Зимой 1608/09 года нижегородская рать воеводы А. С. Алябьева нанесла ряд чувствительных ударов по тушинцам. Захватить Нижний сторонникам Лжедмитрия так и не удалось. От шведского короля в обмен на городок Корелу с уездом царские дипломаты получили крупное наемное войско. В Новгороде оно соединилось с большой русской ратью князя Михаила Васильевича Скопина-Шуйского. Князь медленно двинулся на юг, очищая от тушинцев города, нанося им поражения в поле. Героически отбивалась от литовцев и русских «воров» Троице-Сергиева обитель. В январе 1610 года отряды Скопина-Шуйского сняли осаду с монастыря.

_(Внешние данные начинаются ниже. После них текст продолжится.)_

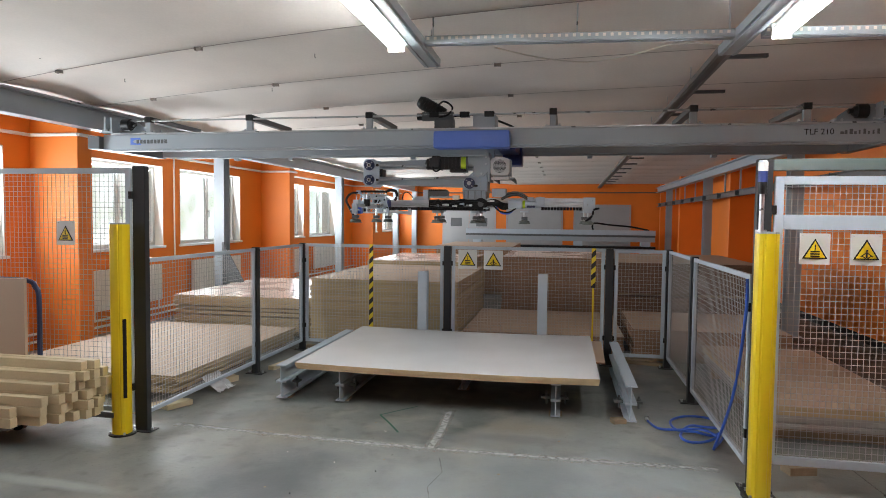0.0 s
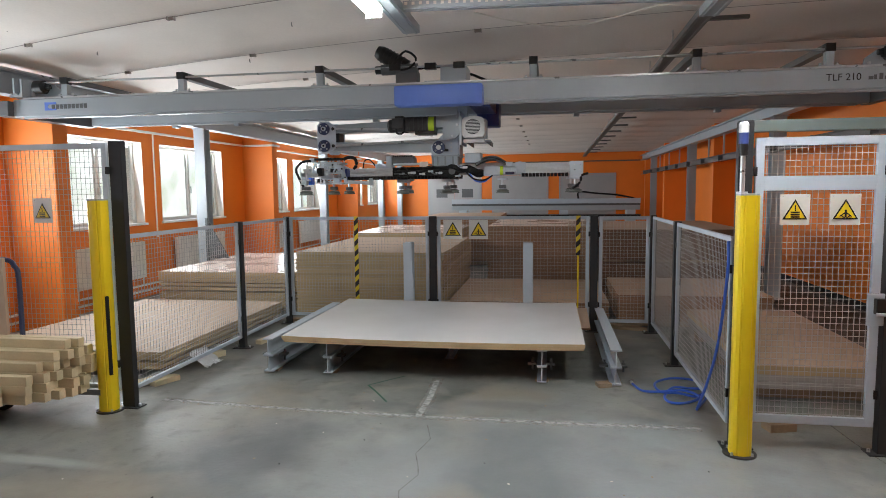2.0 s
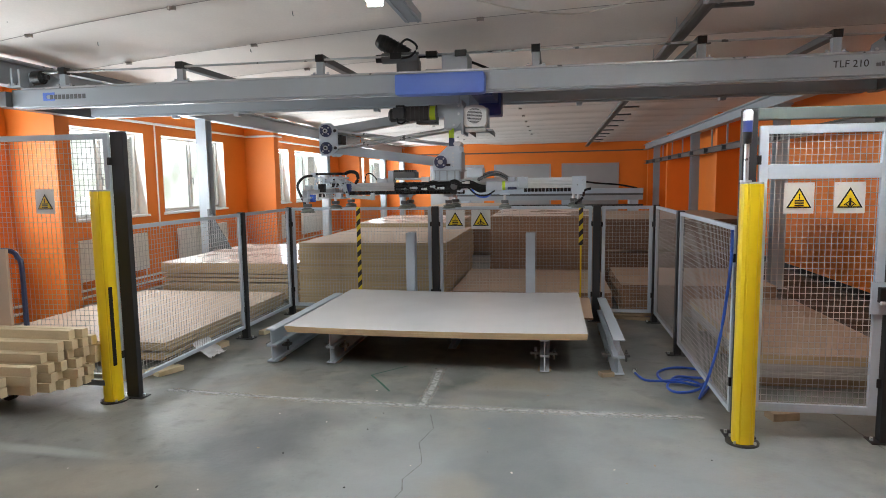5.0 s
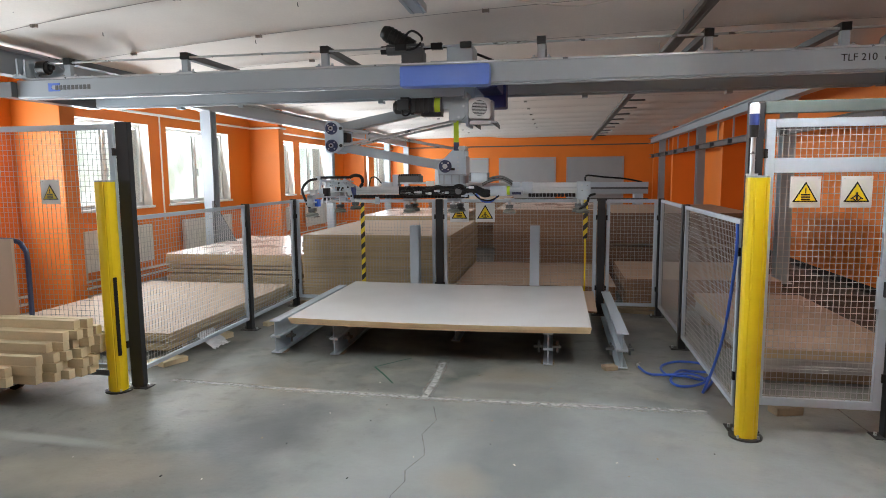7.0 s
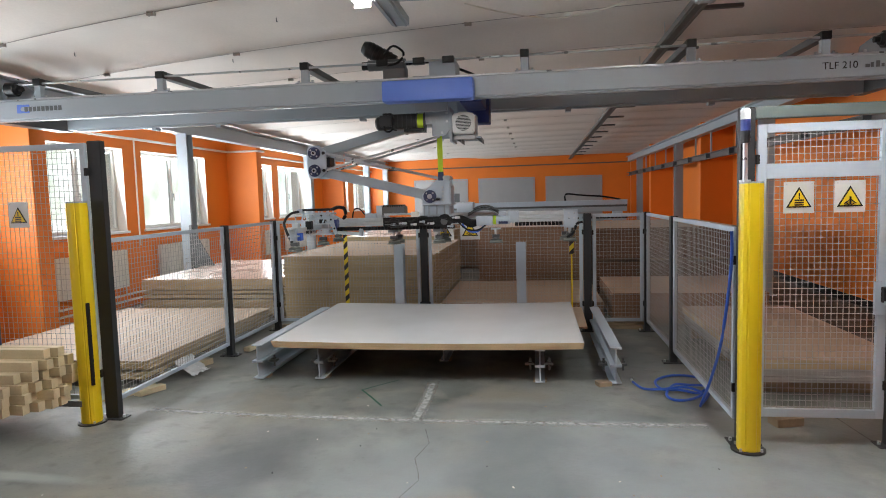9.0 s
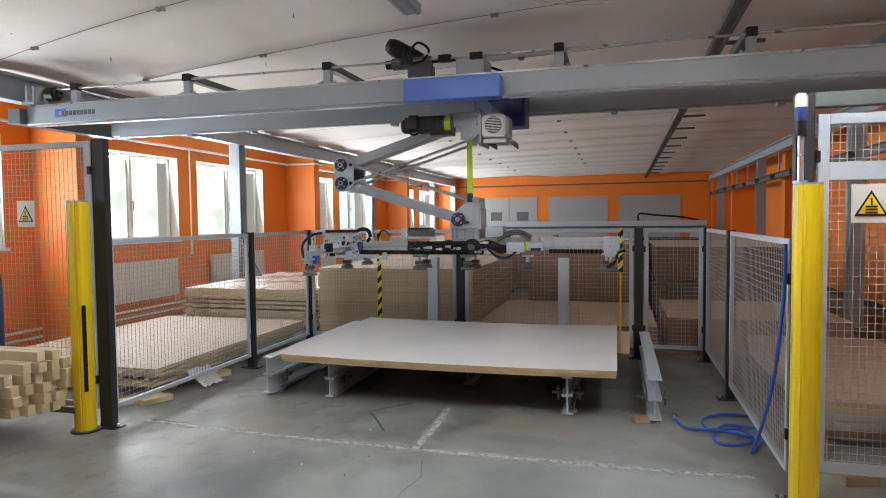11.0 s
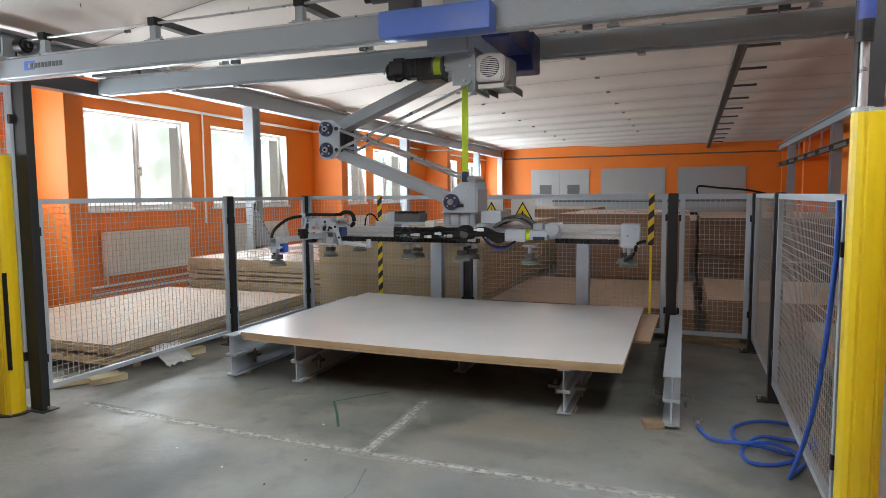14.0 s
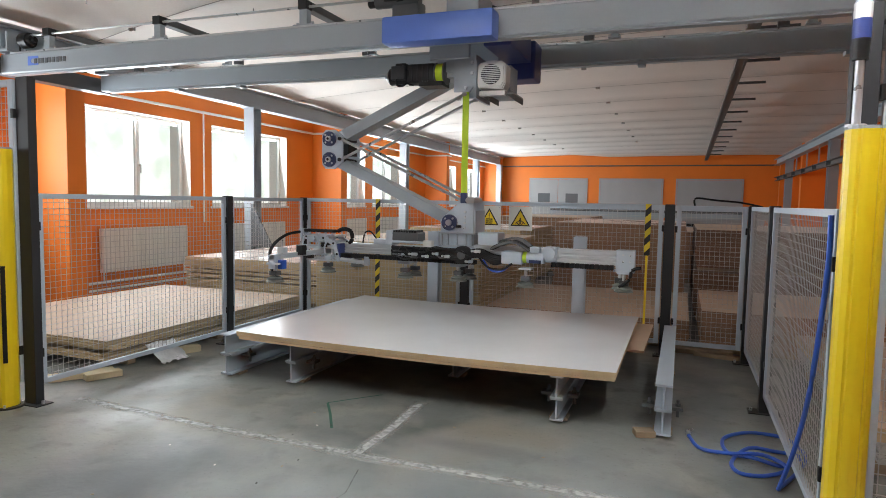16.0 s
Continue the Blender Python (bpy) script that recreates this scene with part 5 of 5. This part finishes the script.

Летом 1609-го тушинцы потерпели поражение от царских войск под Москвой, на реке Ходынке. Они едва смогли отстоять собственный осадный лагерь, о захвате Москвы уже и речи не шло. Примерно тогда же из Нижнего двинулась выручать столицу армия боярина Ф. И. Шереметева. Нижегородским ратникам удалось отбить у врага Касимов и Владимир. Правда, польский король Сигизмунд III, воспользовавшись участием Швеции в русских делах как предлогом для вторжения, вошел в русские пределы и осадил Смоленск. Но город оказался крепким орешком. Тамошний воевода боярин М. Б. Шейн надолго остановил у стен города королевских солдат.
Зимой 1609/10 года князь Д. М. Пожарский разбил большой отряд тушинцев на речке Пехорке.
В марте 1610 года большая угроза Москве миновала. Тушинский лагерь, наконец, прекратил существование. Армия Скопина-Шуйского вошла в столицу.